3.     Therefore, God intervened (Gen. 31:42).


Except the God of my father, the God of Abraham, and the fear of Isaac, had been with me, surely thou hadst sent me away now empty.  God hath seen my affliction, and the labor of my hands, and rebuked thee last night.


O.   Problems between brethren must be confronted properly if there is going to be resolution.

1.     Parties must speak only about the facts.

a.     Laban (Gen. 31:26-29)

b.    Jacob (Gen. 31:38-42)

2.     Both parties must be willing to come to an agreement (Gen. 31:44).

3.     The Lord needs to be part of the agreement.

a.     Genesis 31:49


…the Lord watch between me and thee…


b.    Genesis 31:50b


…see, God is witness between me and thee.


c.    Genesis 31:53a


The God of Abraham, the God of Nahor, the God of their father, judge between us…


4.     Both parties must be committed to no harm (Gen. 31:52).


This heap be witness, and this pillar be witness, that I will not pass over this heap to thee, and thou shalt not pass over this heap and this pillar to me, for harm.

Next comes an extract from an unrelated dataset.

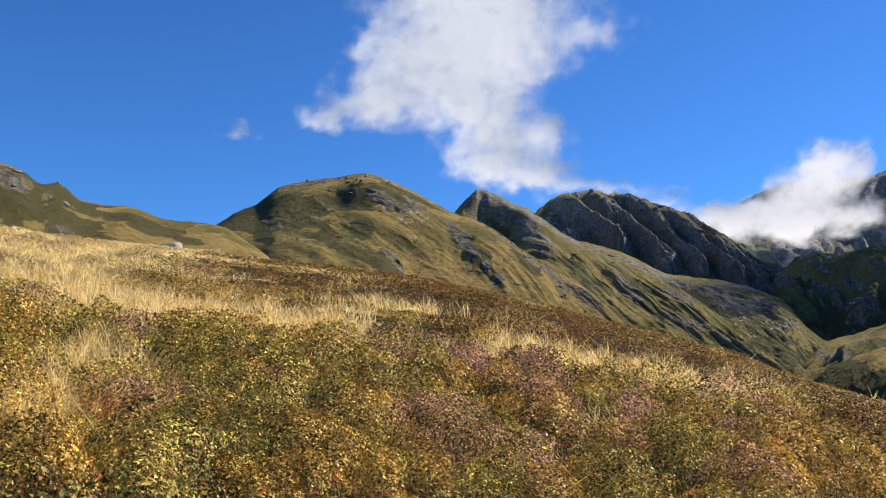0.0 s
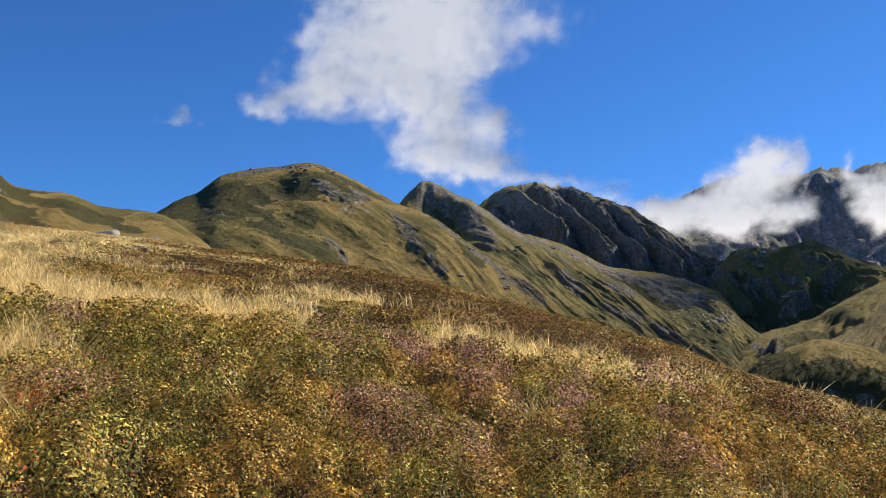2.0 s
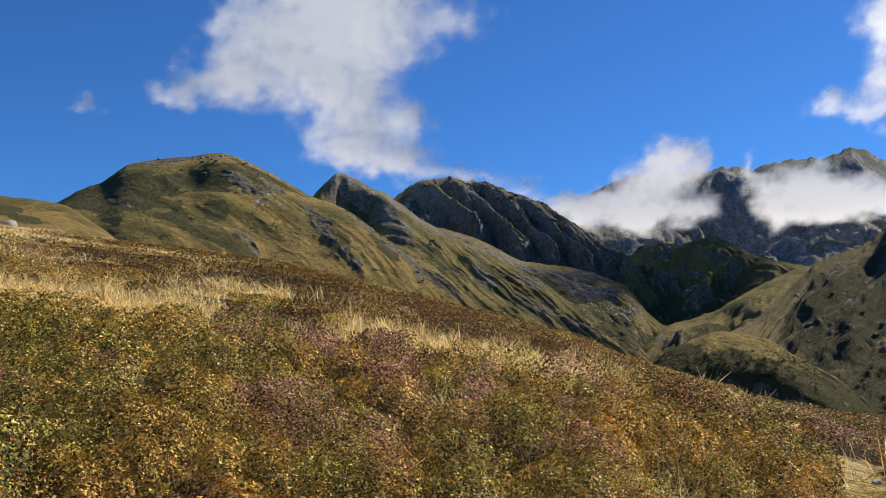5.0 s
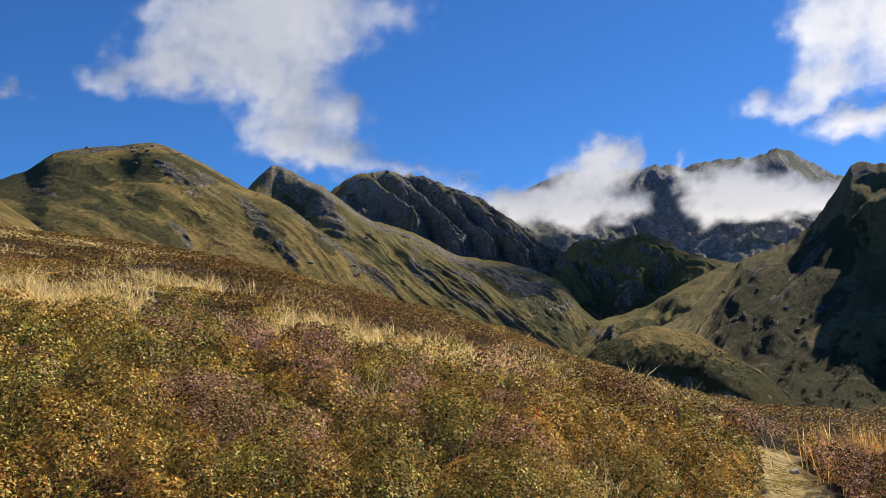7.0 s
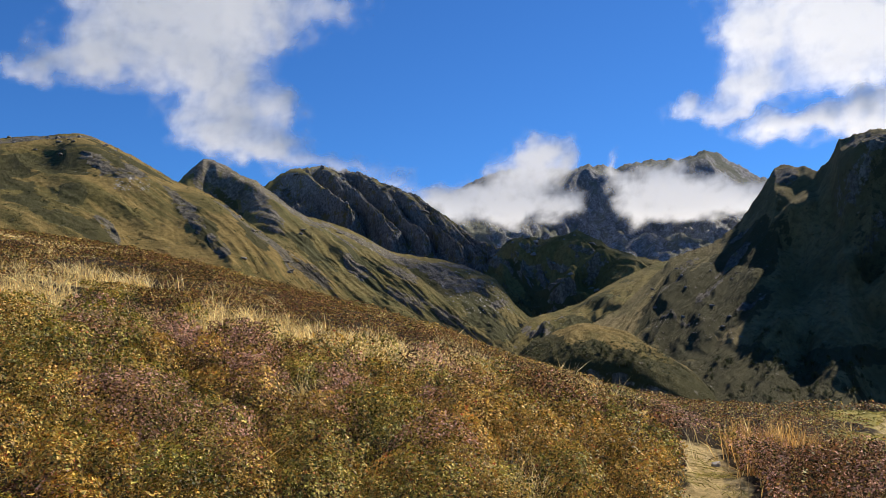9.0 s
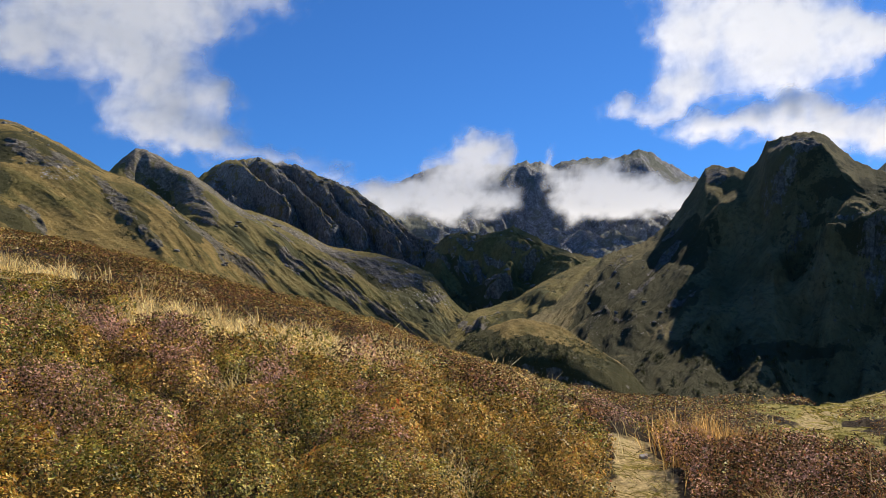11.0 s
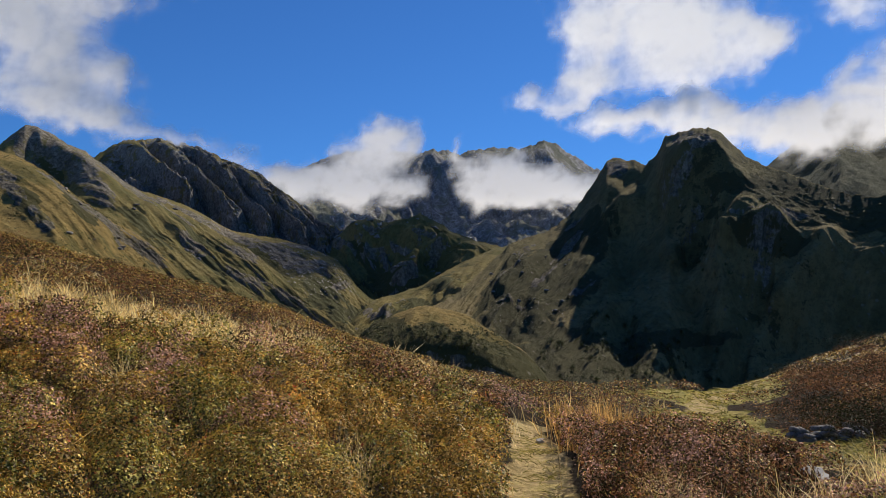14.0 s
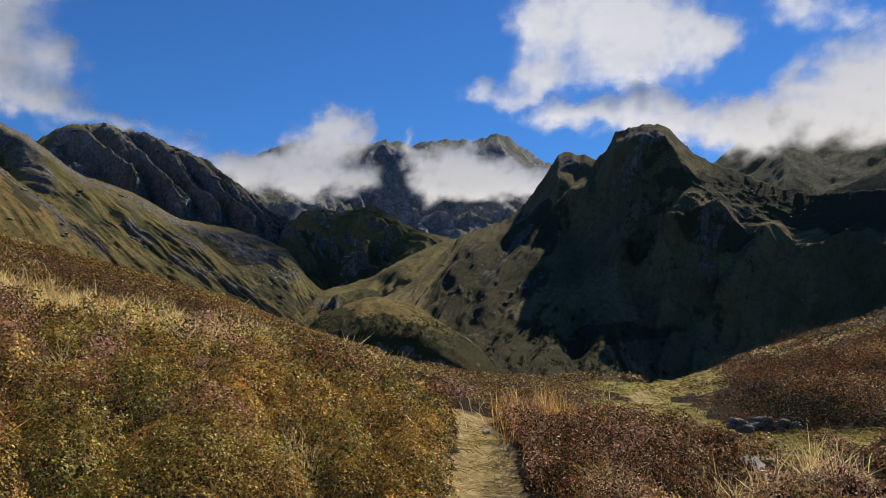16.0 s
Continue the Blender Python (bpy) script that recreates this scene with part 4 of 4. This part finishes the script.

P.    How good and how pleasant it is for brethren to dwell together in unity (Gen. 31:54-55).


Then Jacob offered sacrifice upon the mount, and called his brethren to eat bread:  and they did eat bread, and tarried all night in the mount.  And early in the morning Laban rose up, and kissed his sons and his daughters, and bless them:  and Laban departed, and returned unto his place.